Manche Hundehalter sehen laut Regula Hayoz und De Heus oft nur einen Ausweg: Sie lassen ihre Tiere einschläfern. Dies bestätigt auch Charles Trolliet, Präsident der Gesellschaft Schweizer Tierärztinnen und Tierärzte. Über genaue Zahlen aus den Praxen seiner Kollegen verfügt er nicht. Trolliet weiss aber, dass seit der tödlichen Pitbull-Attacke viele Halter ihre Hunde töten lassen möchten.

Einen Fall hat er in seiner eigenen Praxis erlebt. Die Besitzerin eines Bullterrier-Weibchens habe “den sozialen Druck und die Beleidigungen” nicht mehr ausgehalten und seine Praxiskollegin gebeten, die Hündin einzuschläfern.

Griff zur Spritze

“Wir haben erfolglos versucht, einen Platz für das Tier zu finden”, sagte Trolliet. Schliesslich habe seine Kollegin zur Spritze gegriffen. Die Hündin sei erst ein Jahr alt gewesen und habe noch nie Probleme gemacht.
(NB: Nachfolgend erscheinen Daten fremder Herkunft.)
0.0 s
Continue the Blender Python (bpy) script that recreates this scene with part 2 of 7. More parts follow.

Trolliet bedauert diese Verteufelung von Kampfhunden und hält wenig davon, sie einzuschläfern. “Es sind gerade nicht die problematischen Hunde, die beim Tierarzt enden”, sagte er. Getötet würden jene Tiere, die korrekt gehalten würden, deren Besitzer aber dem Druck nicht standhielten.

Warten im Wallis

Im Kanton Wallis ist seit Anfang Jahr ein Kampfhunde-Verbot in Kraft. Betroffen vom bisher strengsten Gesetz für gefährliche Hunde sind zwölf Rassen und deren Kreuzungen.
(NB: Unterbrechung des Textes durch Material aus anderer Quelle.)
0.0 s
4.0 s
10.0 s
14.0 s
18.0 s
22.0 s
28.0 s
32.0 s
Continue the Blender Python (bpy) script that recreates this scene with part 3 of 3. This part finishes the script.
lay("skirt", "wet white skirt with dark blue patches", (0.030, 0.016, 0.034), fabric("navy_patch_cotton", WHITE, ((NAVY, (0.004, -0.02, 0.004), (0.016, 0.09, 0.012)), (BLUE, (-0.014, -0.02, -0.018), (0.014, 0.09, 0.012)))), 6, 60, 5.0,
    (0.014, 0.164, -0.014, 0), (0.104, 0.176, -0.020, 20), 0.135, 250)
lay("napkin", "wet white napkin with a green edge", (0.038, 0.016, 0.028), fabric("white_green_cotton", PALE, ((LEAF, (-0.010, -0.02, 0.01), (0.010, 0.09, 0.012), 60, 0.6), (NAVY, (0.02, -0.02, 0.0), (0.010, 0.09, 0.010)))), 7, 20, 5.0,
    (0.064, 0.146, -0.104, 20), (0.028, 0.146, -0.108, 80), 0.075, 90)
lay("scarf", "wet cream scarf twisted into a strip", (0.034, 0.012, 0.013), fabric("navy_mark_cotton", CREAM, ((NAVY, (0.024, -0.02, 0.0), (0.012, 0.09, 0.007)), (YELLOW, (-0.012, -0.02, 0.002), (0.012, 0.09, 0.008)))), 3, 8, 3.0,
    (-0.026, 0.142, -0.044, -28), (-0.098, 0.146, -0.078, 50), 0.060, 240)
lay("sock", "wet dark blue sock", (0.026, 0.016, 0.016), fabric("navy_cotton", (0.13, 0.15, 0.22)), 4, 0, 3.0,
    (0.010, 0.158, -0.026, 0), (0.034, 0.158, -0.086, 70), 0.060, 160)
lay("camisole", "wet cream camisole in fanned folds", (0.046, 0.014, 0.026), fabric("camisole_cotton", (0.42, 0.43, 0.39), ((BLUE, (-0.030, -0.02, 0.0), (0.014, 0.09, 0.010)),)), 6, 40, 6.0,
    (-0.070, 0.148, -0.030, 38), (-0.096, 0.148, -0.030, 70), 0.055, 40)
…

Allerdings dürfen vorerst keine Kampfhunde sterilisiert oder gar getötet werden. Das Bundesgericht hat Beschwerden von Rassenorganisationen und Hundehaltern in diesen zwei Punkten die aufschiebende Wirkung erteilt. Das Kampfhundeverbot gilt aber weiterhin.

In Genf werden derweil Unterschriften gesammelt. Dort soll das Verbot mit einer Initiative durchgesetzt werden. Trotz der kalten Witterung laufe die Sammlung gut, sagte Jean Barth vom Initiativkomitee. Er ist darum zuversichtlich, dass die nötigen 10’000 Unterschriften bis Anfang Mai zusammenkommen.

swissinfo und Agenturen

In Europa ist es vermehrt zu tödlichen Attacken von Kampfhunden auf Menschen gekommen.
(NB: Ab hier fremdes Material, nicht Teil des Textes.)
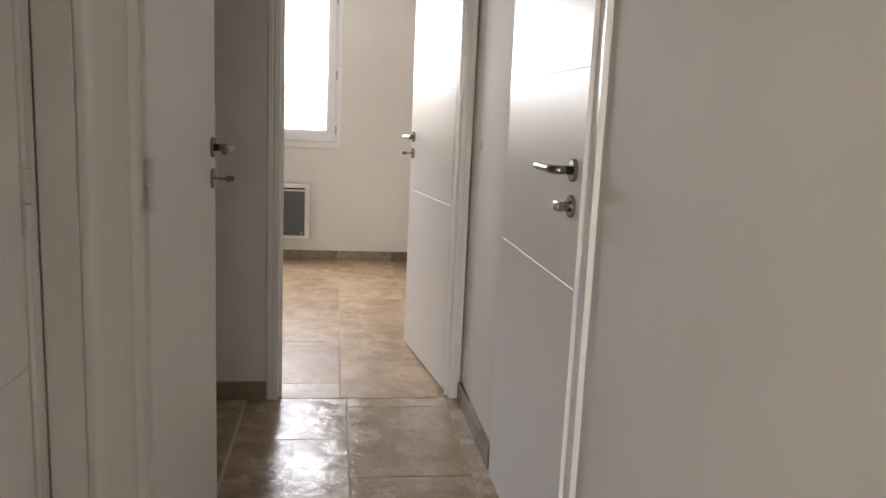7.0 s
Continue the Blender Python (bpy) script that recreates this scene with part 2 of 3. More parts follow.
wall("wall_c_east", [(CX1, 1.1, CY0, 6.0, 0, H)])
wall("wall_bath_east", [(CX1, 1.07, 0.12, 2.75, 0, H)])
WX0, WX1, WZ0, WZ1 = -1.545, -0.535, 0.905, 2.14
wall("wall_c_north", [(CX0, WX0, CY1, 6.0, 0, H), (WX0, WX1, CY1, 6.0, 0, WZ0), (WX0, WX1, CY1, 6.0, WZ1, H), (WX1, CX1, CY1, 6.0, 0, H)])
structure(boxes("ceiling", M_CEIL, [(-3.4, 1.1, -4.52, 6.0, H, H + 0.12)]), "flat white painted ceiling", "ceiling")
FLOOR = structure(boxes("floor", M_GROUT, [(-3.4, 1.1, -4.52, 6.0, -0.25, -0.0016)]), "floor of beige and brown travertine tiles", "floor")

# ---- doors ----


def door_frame(name, axis, a0, a1, d0, d1, label, face=0.048, over=0.012, stop=0.5):
    """A lacquered door frame. The opening runs from a0 to a1 along x or y; the wall's faces lie at d0 and d1."""
    top = DOOR_H + 0.04
    root = new(name)
    structure(root, label, "door frame")

    def profile(edge, sign):
        # a bead, a shallow groove and a flat face on both sides, and a stop in the middle of the reveal
        u = lambda k: edge - sign * k
        mid = d0 + (d1 - d0) * stop
        pts = [(u(face), d0 - 0.002), (u(face - 0.004), d0 - over), (u(0.030), d0 - over), (u(0.027), d0 - over + 0.0015), (u(0.023), d0 - over + 0.0015), (u(0.020), d0 - over),
               (u(0.003), d0 - over), (u(0), d0 - over + 0.004), (u(0), mid - 0.012), (u(-0.012), mid - 0.010), (u(-0.012), mid + 0.004), (u(-0.0112), mid + 0.0075), (u(-0.009), mid + 0.0098), (u(-0.006), mid + 0.0105), (u(-0.005), mid + 0.0125), (u(-0.002), mid + 0.0145), (u(0), mid + 0.015),
               (u(0), d1 + over - 0.004), (u(0.003), d1 + over), (u(0.020), d1 + over), (u(0.023), d1 + over - 0.0015), (u(0.027), d1 + over - 0.0015), (u(0.030), d1 + over), (u(face - 0.004), d1 + over), (u(face), d1 + 0.002)]
        return pts if axis == "x" else [(y, x) for x, y in pts]

    for edge, sign in ((a0, 1), (a1, -1)):
        bm = bmesh.new()
        add_profile(bm, profile(edge, sign), 0.0, top)
        part(bm, "jamb", M_FRAME, root)
    bm = bmesh.new()
    span = (a0 - face, a1 + face)
    if axis == "x":
        add_box(bm, *span, d0 - over, d1 + over, top, top + 0.045, 0.002)
    else:
        add_box(bm, d0 - over, d1 + over, *span, top, top + 0.045, 0.002)
    part(bm, "head", M_FRAME, root)
    return root


def door_leaf(name, w, m, label, mirrored=False, lock="key", grooves=(0.797, 1.271), hinges_seen=False):
    """A lacquered leaf with milled lines. The hinge stands at the origin, the leaf runs along x, and its seen face looks along -y (or +y if mirrored)."""
    s = -1.0 if mirrored else 1.0
    th, z0, z1 = 0.04, 0.010, DOOR_H
    root = new(name)
    root.matrix_world = m
    tagged(root, label, "door")
    ends = [z0, *grooves, z1]
    bm = bmesh.new()
    ya, yb = sorted((0.0, s * th))
    for a, b in zip(ends, ends[1:]):
        add_box(bm, 0.0, w, ya, yb, a + (0.0011 if a != z0 else 0), b - (0.0011 if b != z1 else 0), 0.0009, 1)
    ca, cb = sorted((s * 0.002, s * (th - 0.002)))
    add_box(bm, 0.003, w - 0.003, ca, cb, z0 + 0.01, z1 - 0.01)
    part(bm, "leaf", M_DOOR, root)
    hx, hz = w - 0.056, 1.053
    f = lambda d: -s * d       # how far in front of the seen face
    bm = bmesh.new()
    add_disc(bm, (hx, 0, hz), (0, -s, 0), 0.0255, 0.009)
    part(bm, "rosette", M_STEEL, root, False, "brushed steel rosette")
    bm = bmesh.new()
    bend = [(hx, f(0.006), hz), (hx, f(0.034), hz)]
    for k in range(1, 6):
        q = math.radians(90 * k / 5)
        bend.append((hx - 0.016 * (1 - math.cos(q)), f(0.034 + 0.016 * math.sin(q)), hz))
    bend += [(hx - 0.06, f(0.050), hz), (hx - 0.128, f(0.050), hz), (hx - 0.130, f(0.050), hz)]
    add_tube(bm, bend, 0.0097)
    part(bm, "handle", M_STEEL, root, True, "brushed steel lever handle")
    kz = hz - 0.079
    bm = bmesh.new()
    add_disc(bm, (hx, 0, kz), (0, -s, 0), 0.0255, 0.008)
    part(bm, "escutcheon", M_STEEL, root, False, "round brushed steel keyhole plate")
    bm = bmesh.new()
    if lock == "thumb":
        add_disc(bm, (hx, f(0.008), kz), (0, -s, 0), 0.012, 0.012)
        y0, y1 = sorted((f(0.018), f(0.040)))
        add_box(bm, hx - 0.017, hx + 0.017, y0, y1, kz - 0.011, kz + 0.011, 0.004)
        part(bm, "thumb_turn", M_STEEL, root, False, "steel thumb turn")
    elif lock == "key":
        add_tube(bm, [(hx, f(0.006), kz), (hx, f(0.034), kz)], 0.0028, 8)
        for rad, d in ((0.0085, 0.042), (0.0075, 0.050)):
            add_disc(bm, (hx - 0.0012, f(d), kz), (1, 0, 0), rad, 0.0024, 20, 0.0006)
        part(bm, "key", M_TRACK, root, False, "dark steel key left in the lock")
    else:
        y0, y1 = sorted((f(0.0079), f(0.0086)))
        add_box(bm, hx - 0.003, hx + 0.003, y0, y1, kz - 0.013, kz + 0.004)
        add_disc(bm, (hx, f(0.0079), kz + 0.004), (0, -s, 0), 0.0048, 0.0008, 14, 0.0002)
        part(bm, "keyhole", M_DARK, root)
        bm = bmesh.new()
        y0, y1 = sorted((f(0.008), f(0.012)))
        add_box(bm, hx - 0.024, hx - 0.004, y0, y1, kz + 0.000, kz + 0.005, 0.001)
        add_box(bm, hx + 0.004, hx + 0.020, y0, y1, kz + 0.001, kz + 0.005, 0.001)
        part(bm, "key_cover", M_STEEL, root)
    bm = bmesh.new()
    y0, y1 = sorted((s * 0.008, s * 0.030))
    add_box(bm, w - 0.001, w + 0.0012, y0, y1, kz - 0.07, hz + 0.09, 0.0005, 1)
    y0, y1 = sorted((s * 0.013, s * 0.025))
    add_box(bm, w, w + 0.007, y0, y1, hz - 0.006, hz + 0.012, 0.002, 2)
    part(bm, "latch_plate", M_PLASTIC, root, False, "white painted latch plate")
    for hzz in (0.28, 1.02, 1.78):
        bm = bmesh.new()
        for a, b in ((hzz - 0.045, hzz - 0.002), (hzz + 0.002, hzz + 0.045)):
            yy = f(0.004) if hinges_seen else s * (th + 0.004)
            add_tube(bm, [(-0.004, yy, a), (-0.004, yy, b)], 0.0075, 12)
        part(bm, "hinge", M_PLASTIC, root, False, "white painted hinge")
    return root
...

Jüngster Fall in der Schweiz war am 1. Dezember 2005, als ein sechsjähriger Knabe bei Zürich von drei herrenlosen Pitbulls getötet wurde.

Die Schweizer Öffentlichkeit war schockiert. Die Boulevardzeitung Blick lancierte eine Petition zum Verbot von Kampfhunden (über 175’000 Unterschriften).

Die Schweizer Regierung kündigte ein Verbot von Pitbulls sowie Haltungs-Einschränkungen für 13 Kreuzungen von als gefährlich eingestuften Rassen an.

Hundehalter, Verbände und Tierärzte protestierten gegen das Verbot. Der Bundesrat signalisierte Abrücken vom Verbot.

Das Schweizer Parlament (National- und Ständerat) debattiert in der kommenden Frühjahrs-Session über eine Motion, die das Kampfhunde-Verbot im Schweizer Tierschutzgesetz verankern will.